─── Dataset rows ───

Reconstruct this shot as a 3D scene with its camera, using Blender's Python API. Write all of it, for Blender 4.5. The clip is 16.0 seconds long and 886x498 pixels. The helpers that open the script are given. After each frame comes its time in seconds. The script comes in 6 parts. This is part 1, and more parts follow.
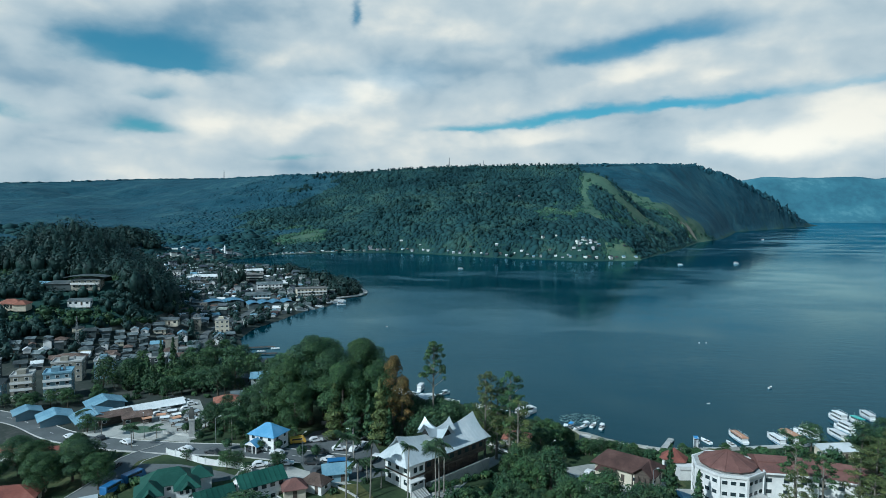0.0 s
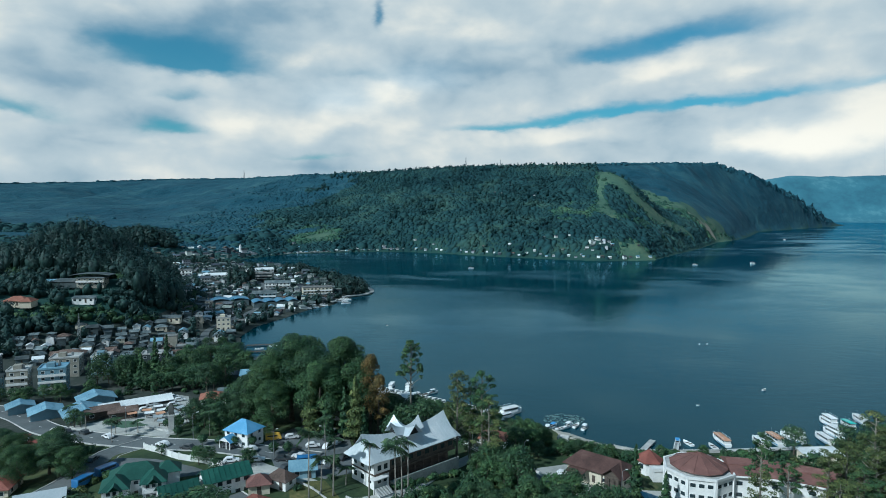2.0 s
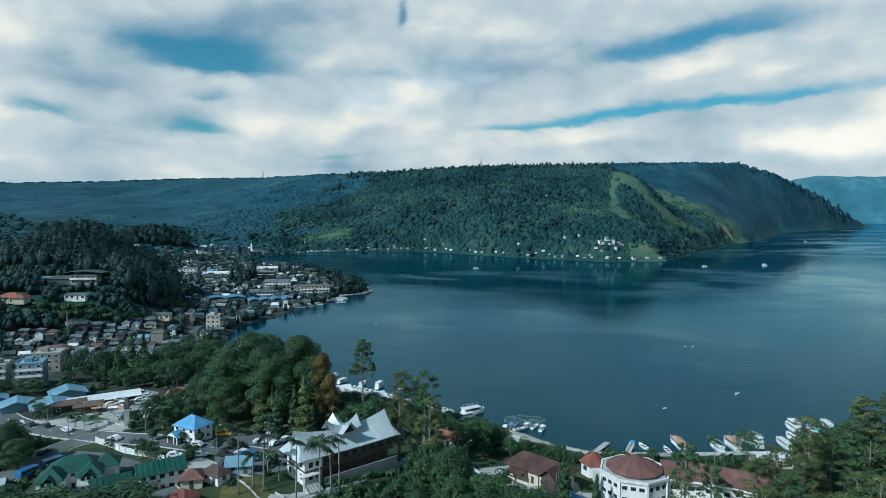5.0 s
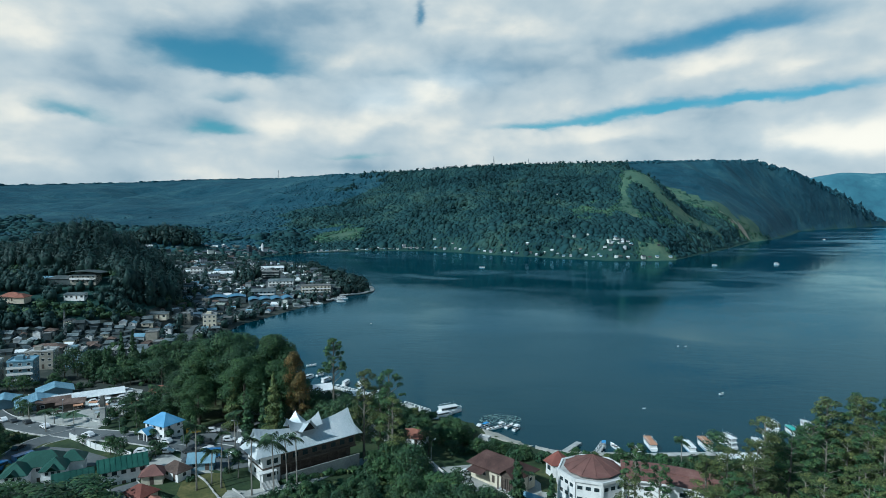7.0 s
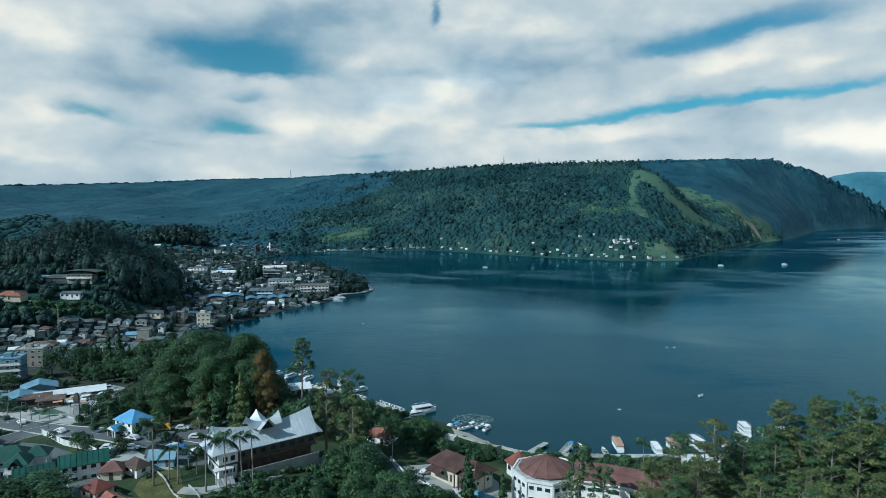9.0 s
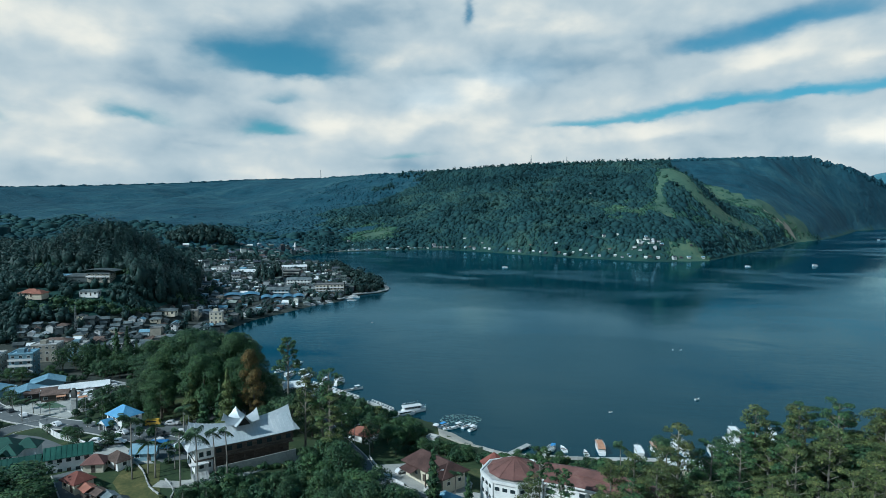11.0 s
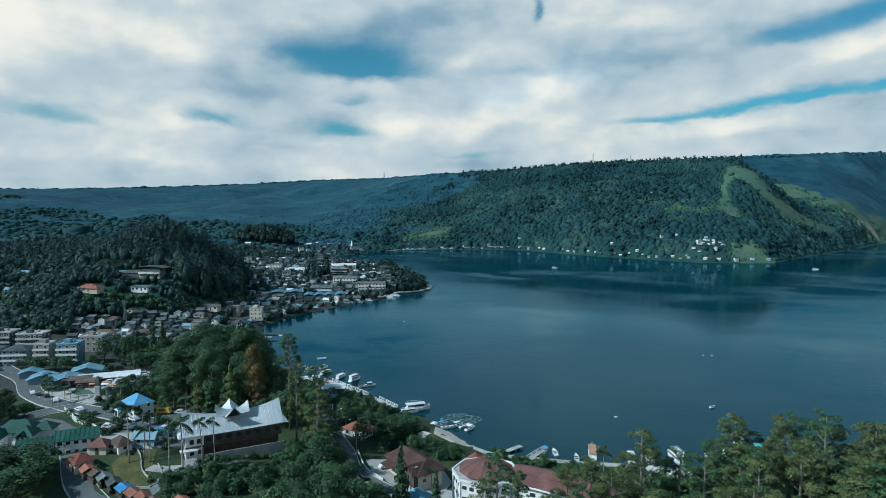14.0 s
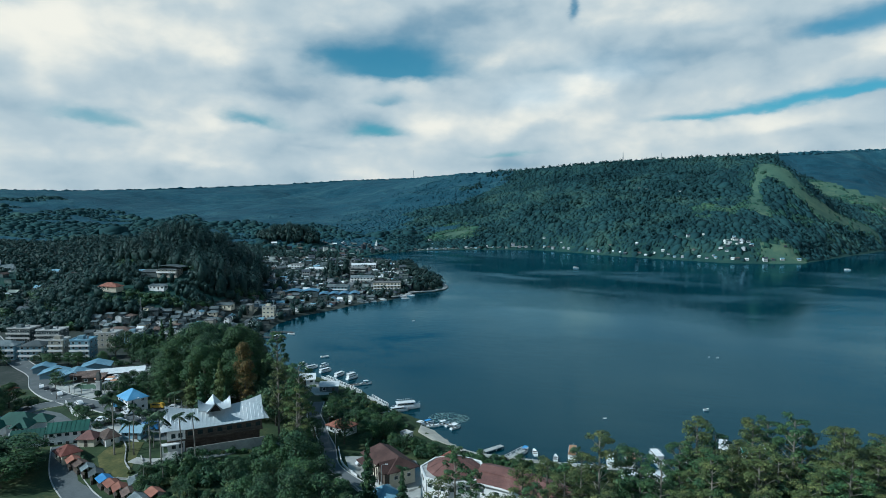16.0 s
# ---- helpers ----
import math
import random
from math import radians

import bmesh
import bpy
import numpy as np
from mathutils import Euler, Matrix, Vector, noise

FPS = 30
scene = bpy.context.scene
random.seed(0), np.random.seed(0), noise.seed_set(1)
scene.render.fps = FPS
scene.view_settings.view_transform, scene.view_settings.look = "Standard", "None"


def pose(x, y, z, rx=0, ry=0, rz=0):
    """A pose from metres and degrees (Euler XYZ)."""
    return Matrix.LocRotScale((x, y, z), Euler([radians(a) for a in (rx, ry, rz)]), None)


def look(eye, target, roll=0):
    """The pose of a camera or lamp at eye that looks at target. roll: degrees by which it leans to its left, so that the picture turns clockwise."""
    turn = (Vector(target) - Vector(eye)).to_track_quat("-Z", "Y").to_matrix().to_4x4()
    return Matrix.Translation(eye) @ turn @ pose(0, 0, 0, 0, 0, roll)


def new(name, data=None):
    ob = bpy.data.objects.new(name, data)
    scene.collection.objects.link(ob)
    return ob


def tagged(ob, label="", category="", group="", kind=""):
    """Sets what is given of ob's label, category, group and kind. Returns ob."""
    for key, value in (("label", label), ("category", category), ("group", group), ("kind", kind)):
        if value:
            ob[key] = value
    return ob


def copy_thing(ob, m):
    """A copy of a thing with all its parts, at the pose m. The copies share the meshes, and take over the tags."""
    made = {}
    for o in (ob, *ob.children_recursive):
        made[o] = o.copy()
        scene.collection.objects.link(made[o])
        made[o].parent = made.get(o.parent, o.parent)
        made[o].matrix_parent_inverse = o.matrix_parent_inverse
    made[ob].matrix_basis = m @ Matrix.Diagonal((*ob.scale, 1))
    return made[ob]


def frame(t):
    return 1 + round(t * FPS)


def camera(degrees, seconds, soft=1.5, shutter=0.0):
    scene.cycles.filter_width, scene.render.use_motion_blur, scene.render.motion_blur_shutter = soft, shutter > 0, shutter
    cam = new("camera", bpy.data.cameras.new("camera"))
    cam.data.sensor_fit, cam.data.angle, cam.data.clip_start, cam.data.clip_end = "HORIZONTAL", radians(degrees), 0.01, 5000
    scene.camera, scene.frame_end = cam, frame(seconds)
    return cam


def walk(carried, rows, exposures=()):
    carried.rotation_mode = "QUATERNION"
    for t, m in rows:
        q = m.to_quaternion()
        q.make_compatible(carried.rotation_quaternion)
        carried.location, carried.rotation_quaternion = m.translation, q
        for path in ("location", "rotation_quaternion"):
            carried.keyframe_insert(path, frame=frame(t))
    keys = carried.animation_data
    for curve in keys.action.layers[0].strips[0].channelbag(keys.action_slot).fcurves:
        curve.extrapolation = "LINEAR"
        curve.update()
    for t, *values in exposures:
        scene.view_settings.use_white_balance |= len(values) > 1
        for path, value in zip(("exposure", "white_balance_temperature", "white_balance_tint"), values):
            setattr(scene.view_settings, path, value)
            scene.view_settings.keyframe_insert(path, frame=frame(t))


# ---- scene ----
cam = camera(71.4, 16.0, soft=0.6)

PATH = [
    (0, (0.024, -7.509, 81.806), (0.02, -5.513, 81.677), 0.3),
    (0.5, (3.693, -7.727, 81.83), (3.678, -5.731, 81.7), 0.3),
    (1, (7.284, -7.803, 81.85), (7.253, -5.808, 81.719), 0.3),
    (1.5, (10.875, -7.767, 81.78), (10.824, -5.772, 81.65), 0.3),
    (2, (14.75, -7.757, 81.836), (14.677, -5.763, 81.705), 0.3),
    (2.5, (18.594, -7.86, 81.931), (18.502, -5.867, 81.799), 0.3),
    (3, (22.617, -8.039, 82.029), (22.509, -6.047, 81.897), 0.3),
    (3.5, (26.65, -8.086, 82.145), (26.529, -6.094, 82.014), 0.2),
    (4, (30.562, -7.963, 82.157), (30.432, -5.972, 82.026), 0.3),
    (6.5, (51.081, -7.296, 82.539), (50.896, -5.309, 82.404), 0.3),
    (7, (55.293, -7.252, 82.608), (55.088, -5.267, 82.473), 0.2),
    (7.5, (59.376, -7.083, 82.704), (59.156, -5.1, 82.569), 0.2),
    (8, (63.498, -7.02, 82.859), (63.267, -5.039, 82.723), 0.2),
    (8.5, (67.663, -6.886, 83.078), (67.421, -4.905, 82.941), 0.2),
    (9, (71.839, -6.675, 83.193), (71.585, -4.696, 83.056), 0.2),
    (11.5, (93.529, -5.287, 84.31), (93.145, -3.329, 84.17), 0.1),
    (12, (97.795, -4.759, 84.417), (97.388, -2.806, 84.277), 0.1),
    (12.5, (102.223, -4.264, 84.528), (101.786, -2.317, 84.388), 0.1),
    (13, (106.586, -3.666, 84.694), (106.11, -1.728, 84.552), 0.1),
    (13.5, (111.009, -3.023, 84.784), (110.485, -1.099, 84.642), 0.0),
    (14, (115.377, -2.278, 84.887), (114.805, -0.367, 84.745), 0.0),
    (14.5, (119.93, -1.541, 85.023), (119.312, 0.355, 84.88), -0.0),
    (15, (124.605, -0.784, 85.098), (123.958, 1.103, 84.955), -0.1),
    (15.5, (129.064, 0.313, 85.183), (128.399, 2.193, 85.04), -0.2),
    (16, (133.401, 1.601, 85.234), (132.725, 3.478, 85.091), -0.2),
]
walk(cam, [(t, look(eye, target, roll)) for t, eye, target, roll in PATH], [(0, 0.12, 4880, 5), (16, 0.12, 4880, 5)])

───
─── Dataset rows ───

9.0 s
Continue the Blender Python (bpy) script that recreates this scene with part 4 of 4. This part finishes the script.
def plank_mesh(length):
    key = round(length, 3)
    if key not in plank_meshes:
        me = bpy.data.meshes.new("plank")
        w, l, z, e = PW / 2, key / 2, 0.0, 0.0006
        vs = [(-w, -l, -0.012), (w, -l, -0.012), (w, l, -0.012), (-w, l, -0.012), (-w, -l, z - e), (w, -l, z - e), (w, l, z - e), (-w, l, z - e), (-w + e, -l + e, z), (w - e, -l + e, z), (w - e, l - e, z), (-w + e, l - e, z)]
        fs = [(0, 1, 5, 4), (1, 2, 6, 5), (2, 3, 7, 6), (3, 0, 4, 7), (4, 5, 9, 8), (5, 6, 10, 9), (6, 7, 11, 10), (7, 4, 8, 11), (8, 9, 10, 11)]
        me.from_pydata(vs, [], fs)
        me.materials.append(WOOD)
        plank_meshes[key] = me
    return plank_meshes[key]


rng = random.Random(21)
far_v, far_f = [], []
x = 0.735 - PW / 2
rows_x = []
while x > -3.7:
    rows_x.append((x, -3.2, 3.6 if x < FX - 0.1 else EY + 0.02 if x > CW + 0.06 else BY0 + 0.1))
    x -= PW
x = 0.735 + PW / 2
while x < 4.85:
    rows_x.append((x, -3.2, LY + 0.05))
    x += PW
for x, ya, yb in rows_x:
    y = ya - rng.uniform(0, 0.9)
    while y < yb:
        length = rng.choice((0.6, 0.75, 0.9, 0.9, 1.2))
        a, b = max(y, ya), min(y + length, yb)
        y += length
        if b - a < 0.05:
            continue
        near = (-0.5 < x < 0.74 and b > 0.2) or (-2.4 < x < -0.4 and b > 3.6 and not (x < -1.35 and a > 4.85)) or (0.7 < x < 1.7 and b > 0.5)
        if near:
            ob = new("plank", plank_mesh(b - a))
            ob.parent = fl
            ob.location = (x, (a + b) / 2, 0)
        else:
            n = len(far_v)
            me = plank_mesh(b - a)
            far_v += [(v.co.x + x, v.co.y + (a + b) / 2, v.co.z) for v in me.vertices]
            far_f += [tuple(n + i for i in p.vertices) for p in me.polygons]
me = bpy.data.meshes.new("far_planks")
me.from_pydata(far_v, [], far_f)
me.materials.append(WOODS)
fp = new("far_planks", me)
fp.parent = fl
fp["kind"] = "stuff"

───

= Exercise details =
Show every line where the string "made" appears.

= Task result =
    made = {}
        made[o] = o.copy()
        scene.collection.objects.link(made[o])
        made[o].parent = made.get(o.parent, o.parent)
        made[o].matrix_parent_inverse = o.matrix_parent_inverse
    made[ob].matrix_basis = m @ Matrix.Diagonal((*ob.scale, 1))
    return made[ob]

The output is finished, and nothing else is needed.